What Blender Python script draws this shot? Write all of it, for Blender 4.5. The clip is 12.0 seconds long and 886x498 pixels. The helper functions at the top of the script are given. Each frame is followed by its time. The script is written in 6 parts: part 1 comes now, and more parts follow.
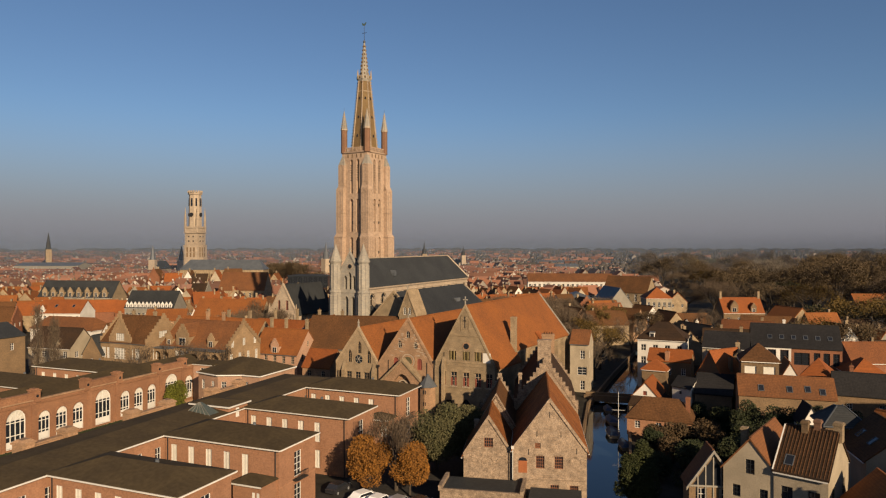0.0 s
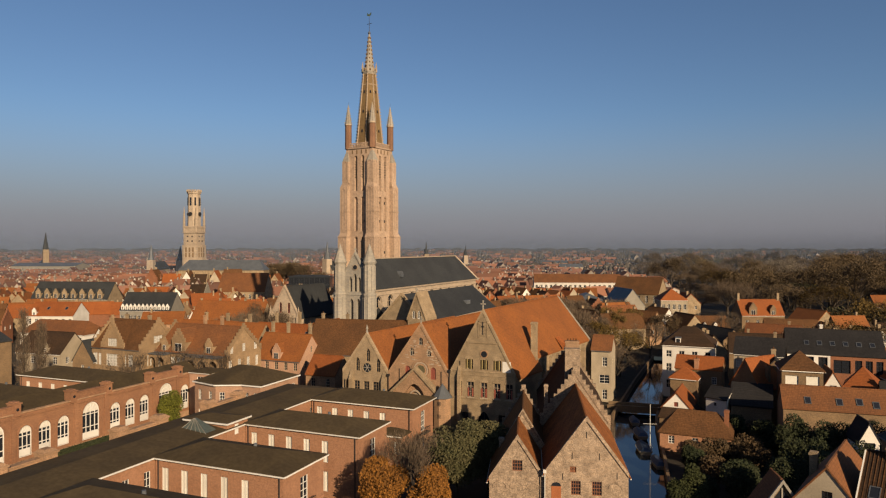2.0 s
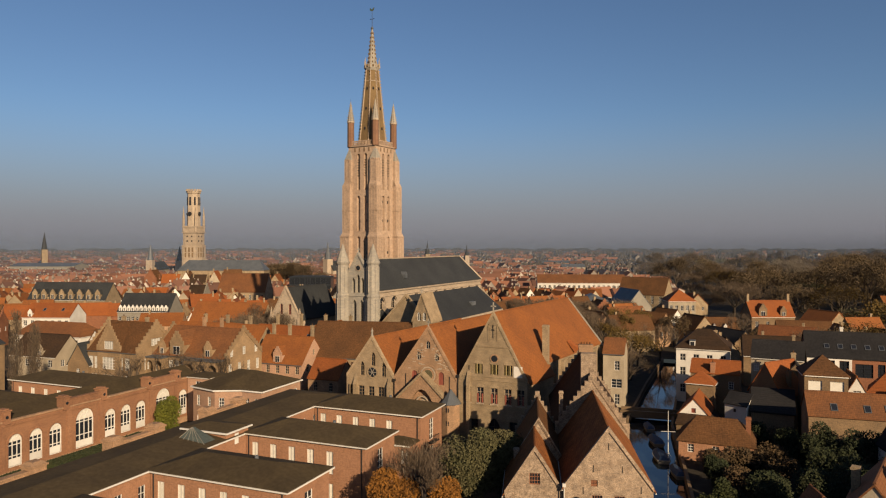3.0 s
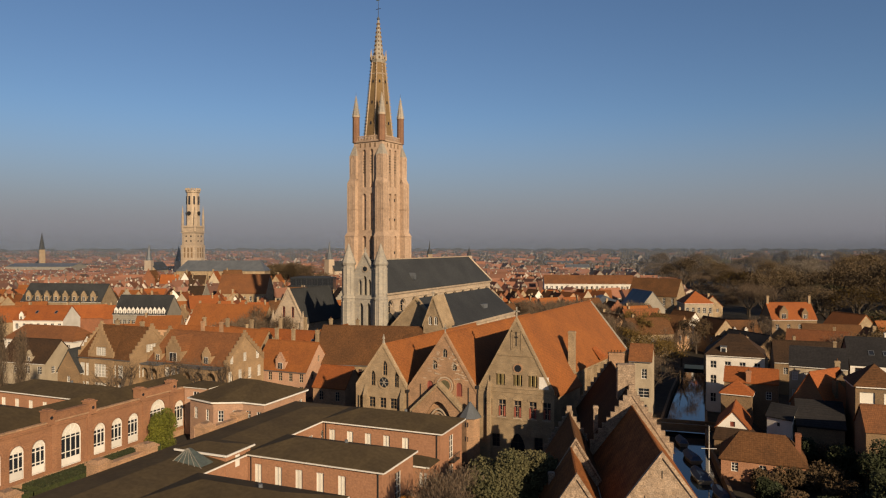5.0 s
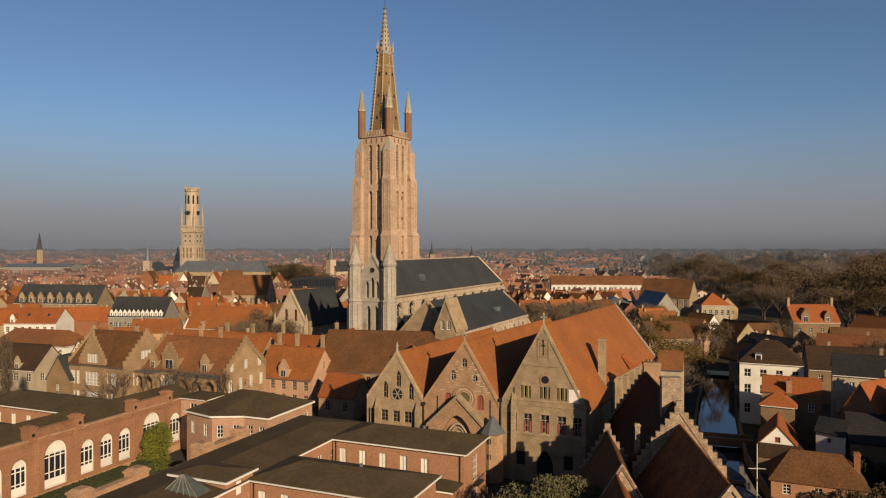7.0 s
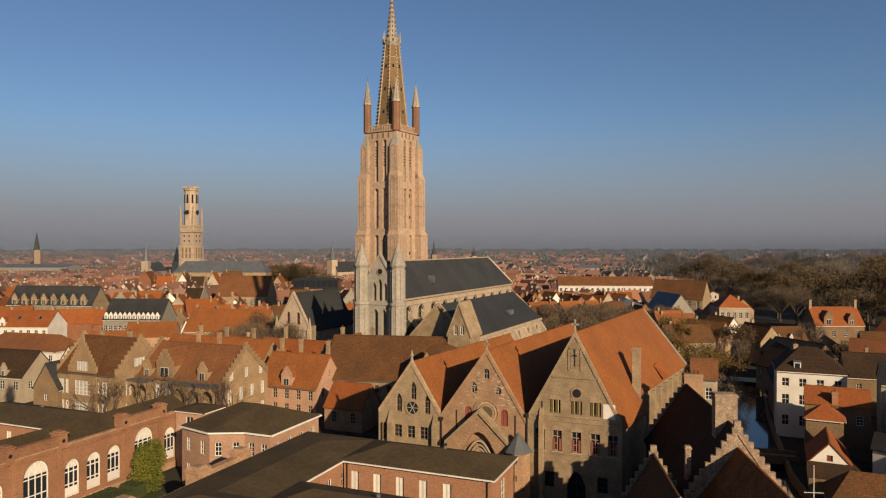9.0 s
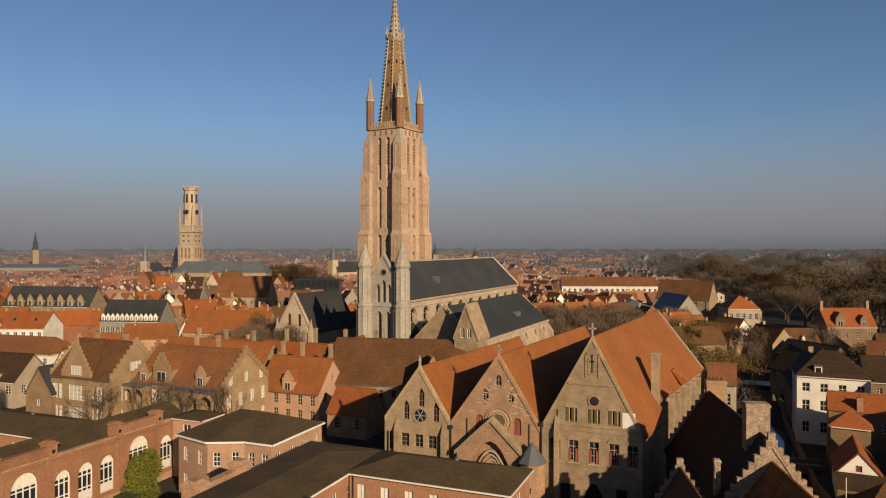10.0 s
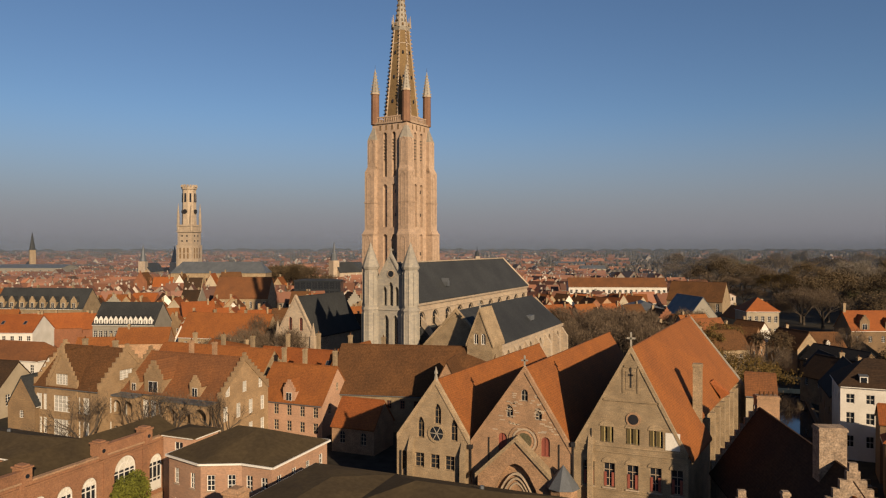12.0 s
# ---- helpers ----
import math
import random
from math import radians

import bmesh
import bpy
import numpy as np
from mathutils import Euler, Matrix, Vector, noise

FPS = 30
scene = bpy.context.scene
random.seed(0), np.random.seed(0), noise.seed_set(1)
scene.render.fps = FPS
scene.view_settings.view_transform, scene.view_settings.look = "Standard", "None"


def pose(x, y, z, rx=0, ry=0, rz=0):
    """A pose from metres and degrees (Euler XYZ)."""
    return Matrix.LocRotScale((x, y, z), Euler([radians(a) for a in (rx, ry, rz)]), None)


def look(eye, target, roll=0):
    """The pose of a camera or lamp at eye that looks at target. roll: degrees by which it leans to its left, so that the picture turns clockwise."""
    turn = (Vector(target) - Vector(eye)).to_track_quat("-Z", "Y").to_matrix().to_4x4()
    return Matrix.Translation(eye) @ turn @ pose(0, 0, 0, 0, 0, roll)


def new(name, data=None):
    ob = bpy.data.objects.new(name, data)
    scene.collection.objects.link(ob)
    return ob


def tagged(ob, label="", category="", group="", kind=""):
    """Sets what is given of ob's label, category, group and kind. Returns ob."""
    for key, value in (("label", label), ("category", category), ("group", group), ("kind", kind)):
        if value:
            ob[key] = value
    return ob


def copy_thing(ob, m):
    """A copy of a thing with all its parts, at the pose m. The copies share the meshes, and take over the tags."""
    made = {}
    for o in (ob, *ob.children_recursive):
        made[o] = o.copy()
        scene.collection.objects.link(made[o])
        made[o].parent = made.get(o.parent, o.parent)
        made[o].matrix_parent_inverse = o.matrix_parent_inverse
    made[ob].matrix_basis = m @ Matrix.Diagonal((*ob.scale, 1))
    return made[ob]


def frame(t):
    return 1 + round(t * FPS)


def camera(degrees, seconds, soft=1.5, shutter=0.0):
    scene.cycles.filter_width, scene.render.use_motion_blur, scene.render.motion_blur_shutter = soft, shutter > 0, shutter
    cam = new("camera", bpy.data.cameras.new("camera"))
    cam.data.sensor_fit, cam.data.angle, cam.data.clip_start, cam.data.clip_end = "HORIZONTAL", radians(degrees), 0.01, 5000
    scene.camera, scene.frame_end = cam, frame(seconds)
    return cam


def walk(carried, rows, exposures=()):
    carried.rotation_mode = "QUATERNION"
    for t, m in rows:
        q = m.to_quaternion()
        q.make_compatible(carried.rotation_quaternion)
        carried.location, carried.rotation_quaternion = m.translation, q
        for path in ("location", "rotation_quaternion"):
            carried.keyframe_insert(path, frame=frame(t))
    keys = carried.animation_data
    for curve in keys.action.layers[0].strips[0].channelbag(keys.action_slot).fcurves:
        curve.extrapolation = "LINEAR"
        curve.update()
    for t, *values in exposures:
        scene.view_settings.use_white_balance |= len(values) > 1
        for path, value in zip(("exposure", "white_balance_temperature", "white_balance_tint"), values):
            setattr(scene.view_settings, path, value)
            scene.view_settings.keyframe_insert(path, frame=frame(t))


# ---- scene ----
================================
▸ **Your task**
Strip out the pictures and quote the remaining data word for word.

▸ **Full output**
What Blender Python script draws this shot? Write all of it, for Blender 4.5. The clip is 12.0 seconds long and 886x498 pixels. The helper functions at the top of the script are given. Each frame is followed by its time. The script is written in 6 parts: part 1 comes now, and more parts follow.
0.0 s
2.0 s
3.0 s
5.0 s
7.0 s
9.0 s
10.0 s
12.0 s
# ---- helpers ----
import math
import random
from math import radians

import bmesh
import bpy
import numpy as np
from mathutils import Euler, Matrix, Vector, noise

FPS = 30
scene = bpy.context.scene
random.seed(0), np.random.seed(0), noise.seed_set(1)
scene.render.fps = FPS
scene.view_settings.view_transform, scene.view_settings.look = "Standard", "None"


def pose(x, y, z, rx=0, ry=0, rz=0):
    """A pose from metres and degrees (Euler XYZ)."""
    return Matrix.LocRotScale((x, y, z), Euler([radians(a) for a in (rx, ry, rz)]), None)


def look(eye, target, roll=0):
    """The pose of a camera or lamp at eye that looks at target. roll: degrees by which it leans to its left, so that the picture turns clockwise."""
    turn = (Vector(target) - Vector(eye)).to_track_quat("-Z", "Y").to_matrix().to_4x4()
    return Matrix.Translation(eye) @ turn @ pose(0, 0, 0, 0, 0, roll)


def new(name, data=None):
    ob = bpy.data.objects.new(name, data)
    scene.collection.objects.link(ob)
    return ob


def tagged(ob, label="", category="", group="", kind=""):
    """Sets what is given of ob's label, category, group and kind. Returns ob."""
    for key, value in (("label", label), ("category", category), ("group", group), ("kind", kind)):
        if value:
            ob[key] = value
    return ob


def copy_thing(ob, m):
    """A copy of a thing with all its parts, at the pose m. The copies share the meshes, and take over the tags."""
    made = {}
    for o in (ob, *ob.children_recursive):
        made[o] = o.copy()
        scene.collection.objects.link(made[o])
        made[o].parent = made.get(o.parent, o.parent)
        made[o].matrix_parent_inverse = o.matrix_parent_inverse
    made[ob].matrix_basis = m @ Matrix.Diagonal((*ob.scale, 1))
    return made[ob]


def frame(t):
    return 1 + round(t * FPS)


def camera(degrees, seconds, soft=1.5, shutter=0.0):
    scene.cycles.filter_width, scene.render.use_motion_blur, scene.render.motion_blur_shutter = soft, shutter > 0, shutter
    cam = new("camera", bpy.data.cameras.new("camera"))
    cam.data.sensor_fit, cam.data.angle, cam.data.clip_start, cam.data.clip_end = "HORIZONTAL", radians(degrees), 0.01, 5000
    scene.camera, scene.frame_end = cam, frame(seconds)
    return cam


def walk(carried, rows, exposures=()):
    carried.rotation_mode = "QUATERNION"
    for t, m in rows:
        q = m.to_quaternion()
        q.make_compatible(carried.rotation_quaternion)
        carried.location, carried.rotation_quaternion = m.translation, q
        for path in ("location", "rotation_quaternion"):
            carried.keyframe_insert(path, frame=frame(t))
    keys = carried.animation_data
    for curve in keys.action.layers[0].strips[0].channelbag(keys.action_slot).fcurves:
        curve.extrapolation = "LINEAR"
        curve.update()
    for t, *values in exposures:
        scene.view_settings.use_white_balance |= len(values) > 1
        for path, value in zip(("exposure", "white_balance_temperature", "white_balance_tint"), values):
            setattr(scene.view_settings, path, value)
            scene.view_settings.keyframe_insert(path, frame=frame(t))


# ---- scene ----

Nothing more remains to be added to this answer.